ON SUNDAY, THANKSGIVING HIT ANOTHER GEAR.

All week long Melissa and a couple of other American expat wives in Neustadt had been  scheming on a Thanksgiving dinner for our families. And it was a rousing success -  It had all the marks of a traditional Thanksgiving dinner, with Turkey, mashed potatoes, sweet potatoes, stuffing, pumpkin pie...all of it just like if you were having Thanksgiving dinner a Grandma's house. With a few additions.

THE PRE-DINNER APPETIZER FOR THE MEN WAS A CUBAN CIGAR.  I had forgotten entirely that the lifelong ban I've lived under for Cuban cigars doesn't necessarily extend to Europe, so I was quick to jump at the offer. Maybe a little too quick, because it was only when I was sitting on the patio smoking a cigar with the fellas and noticed the kids gawking at me shockeyed through the windows did I recall that they probably have never seen Melissa or I smoke a cigar before, and that I might have just erased 10 years of no-smoking education from their minds ("Ah, but I don't inhale, kids.").

After the dinner and desert were down and the conversation was  still on high, Brian then broke what is sure to become another new Thanksgiving tradition - some Polish Buffalo Vodka.  I don't know how Polish Buffalo Vodka is different than any other kind of Vodka (it's all grocery store Smirnoff to me), but I am pretty sure that when I'm offered a Vodka from the place where Vodka was just about born it would be downright uncouth to turn it down. It was not a bad chaser for Turkey and pumpkin pie.

WE MIGHT HAVE STOPPED THERE, BUT FRANZ WAS NOT TO BE OUTDONE. Franz and Sabine were two of the local neighbors from nearby that accepted an invitation to join us for the American holiday.   Franz is probably in his fifties with more genuinely interesting stories than days I have on the earth, so when the vodka came out he started to to tell about his friend who does a little moon-shining.

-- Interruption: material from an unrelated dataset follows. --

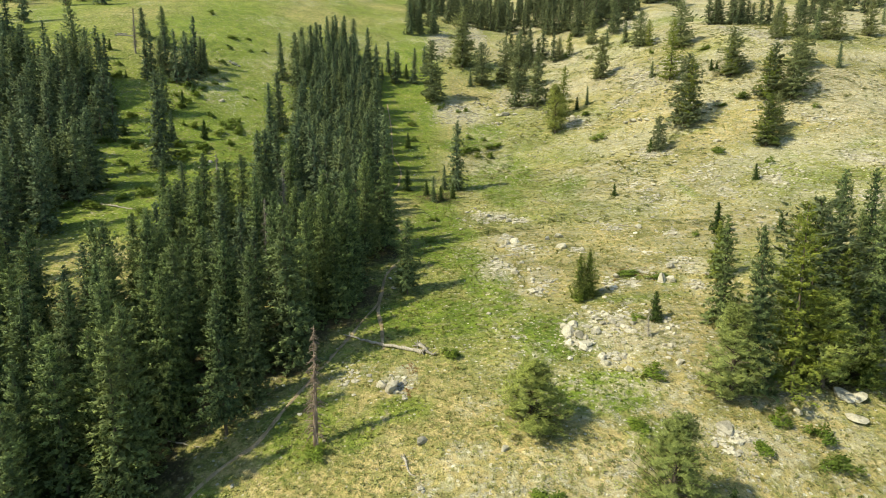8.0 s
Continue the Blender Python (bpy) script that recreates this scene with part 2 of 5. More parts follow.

Soon, Franz disappeared from the house only to return a few minutes later with a clear unlabeled bottle of pear liquor made in someone's backyard.  That was genuinely pretty good too, but I think by that time you probably could have served us all a flute of antifreeze and we would have been sitting around commenting about how smooth it went down.

So our traditional Thanksgiving dinner from the last years this year was replaced by a dinner with our family from Iowa, one from Missouri, a Ohio family with Spanish roots, and German family in a country that doesn't celebrate Thanksgiving.  It had a traditional American fixings, bookended by Guban cigars, Polish Vodka and German moonshine.

And that was not a bad way to spend it at all.